I agree with the previous posters' suggestion to open a new bug since it may not end up being the same root cause.

My further recommendation would be to ensure you're always adding unit and integration tests that cover the bug so that in future versions you catch the problem right away before it goes out to your clients. Nothing looks worse to a client then seeing the same bug come back.

1

Not the best analogy - Just because the symptoms of two people are the same, it does not mean that the disease/cause of disease is the same.

From wikipedia:

A software bug is an error, flaw, failure or fault in a computer program or system that causes it to produce an incorrect or unexpected result, or to behave in unintended ways. Most bugs arise from.....

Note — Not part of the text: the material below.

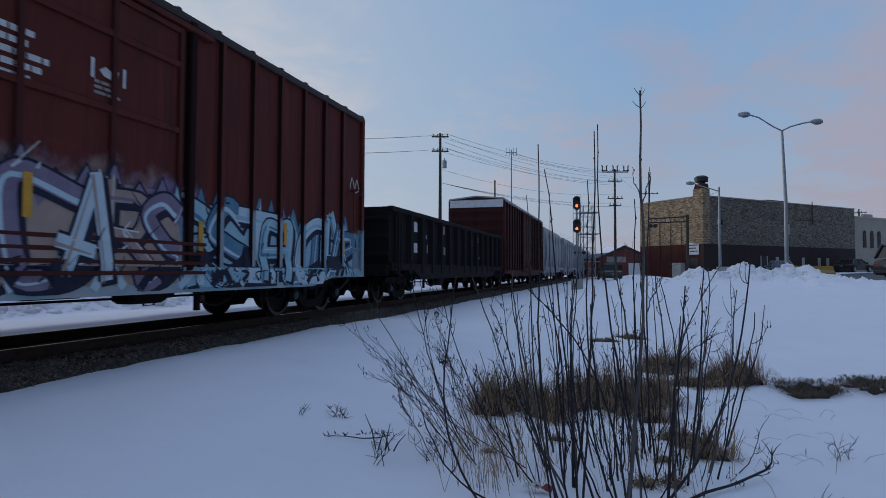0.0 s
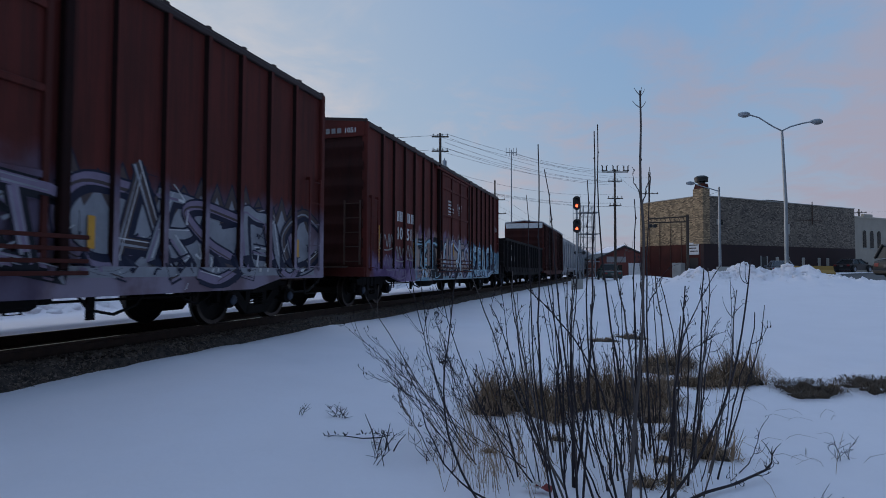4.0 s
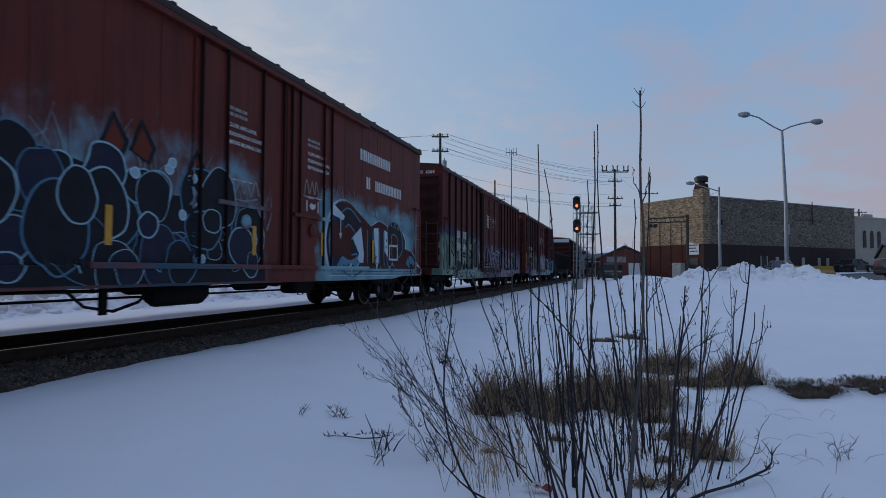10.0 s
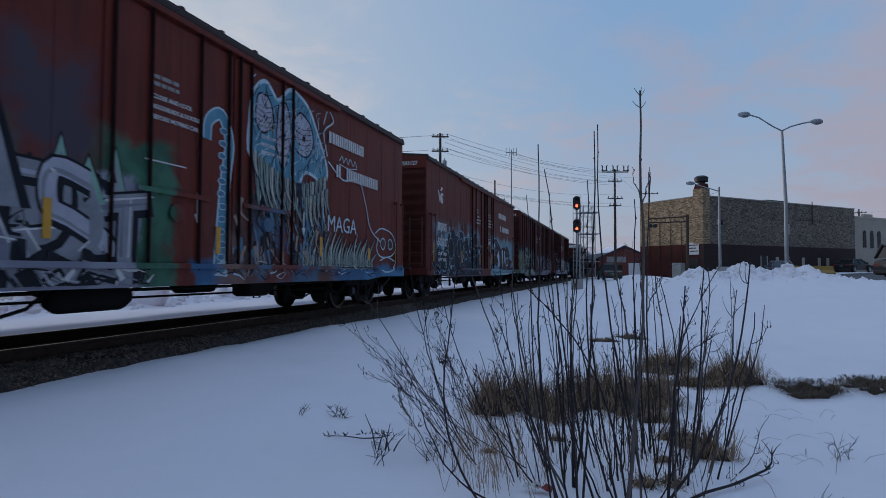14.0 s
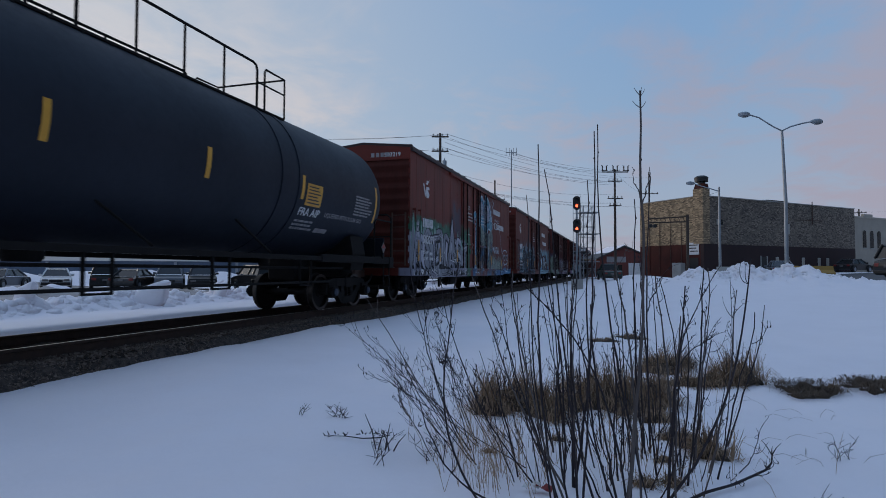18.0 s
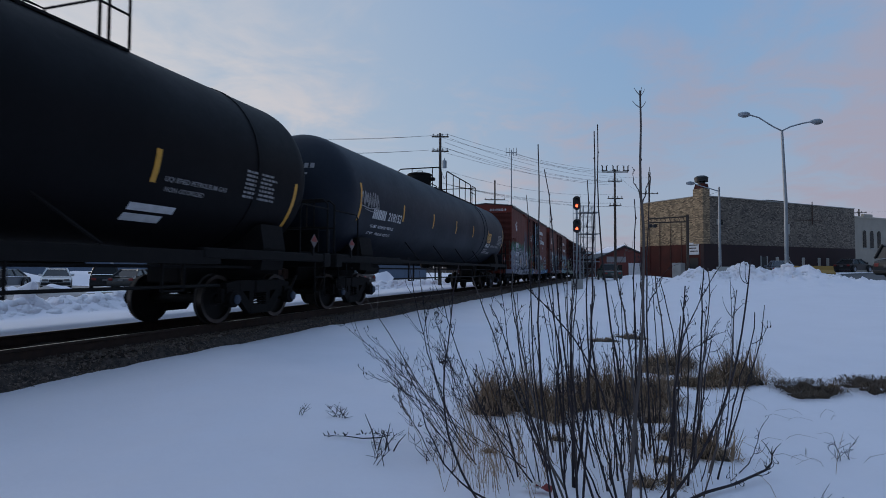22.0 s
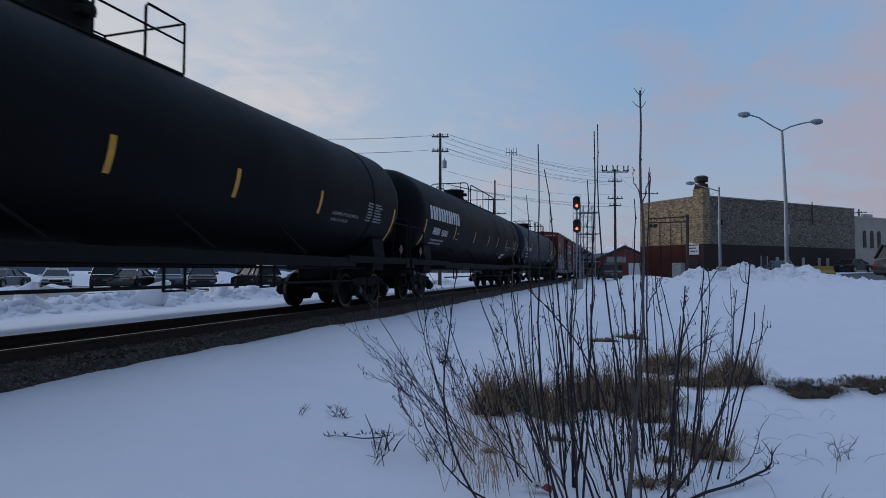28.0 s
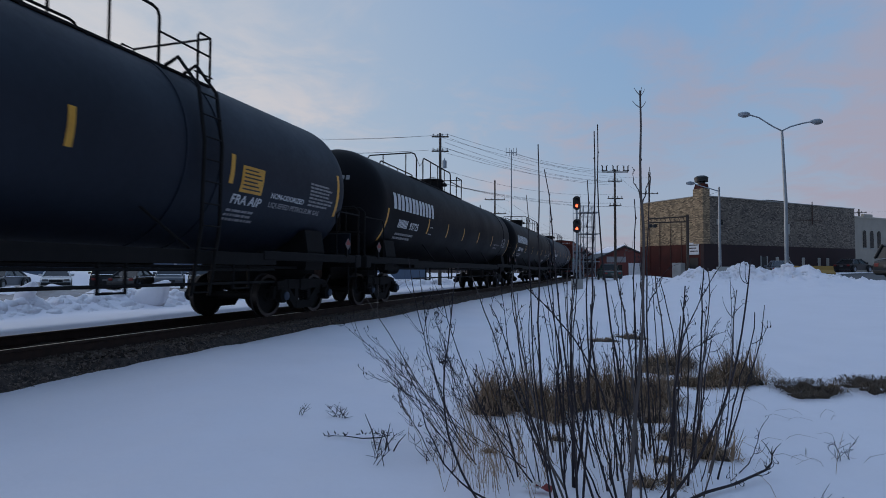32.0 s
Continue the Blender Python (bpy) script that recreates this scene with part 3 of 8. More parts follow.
@lru_cache(None)
def frame_mesh():
    """Cast side frame of a three-piece truck, with its two windows, in its own yz plane."""
    m = Mesh()
    x0, x1 = -0.075, 0.075
    count = [0]
    def bar(a, b, h):
        count[0] += 1
        k = 1 - 0.05 * count[0]
        a, b = Vector((0, *a)), Vector((0, *b))
        d = (b - a).normalized(); nrm = Vector((0, -d.z, d.y)) * h * 0.66
        m.prism([(p.y, p.z) for p in (a - nrm, b - nrm, b + nrm, a + nrm)], "x", x0 * k, x1 * k)
    bar((-0.62, 0.66), (0.62, 0.66), 0.15)
    bar((-0.30, 0.22), (0.30, 0.22), 0.12)
    for s in (-1, 1):
        bar((s * 0.60, 0.66), (s * 0.98, 0.60), 0.17)
        bar((s * 0.72, 0.62), (s * 0.27, 0.20), 0.13)
        bar((s * 0.27, 0.22), (s * 0.27, 0.66), 0.10)
        bar((s * 1.04, 0.62), (s * 1.04, 0.38), 0.10)
        bar((s * 0.74, 0.60), (s * 0.74, 0.42), 0.09)
        m.lathe([(0.0, -0.02), (0.12, -0.02), (0.14, 0.02), (0.14, 0.16), (0.10, 0.18), (0.08, 0.20), (0.0, 0.20)], "x", (0, s * 0.89, 0.43), 16)
        m.box(-0.09, 0.09, s * 0.89 - 0.13, s * 0.89 + 0.13, 0.53, 0.62)
    return m.data("side_frame", GRIME, smooth=35)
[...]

A bug is a flaw in code and it has symptoms/effects. A bug is not the symptom. A bug is the error in the code. Just because the symptoms are the same, it does not necessarily mean that the same flaw is causing the symptoms.

My understanding is that you should re-open a bug when you know for sure that a bug is caused due to the same piece of code. This could happen when the code behaves correctly in all testing scenarios/test cases, but does not in a new test case or test case you did not think about earlier. This kind of scenario might not be common.

The other scenario is that the same symptoms are caused by new flaws i.e new bugs in other parts of the same code or even in other systems that affect that code.

So, the safest bet is to open a new bug when same symptoms occur. If you see that the same old code is responsible for the bug, then close the new bug and re-open the old bug. If not, then let the new bug remain and link it to the old one.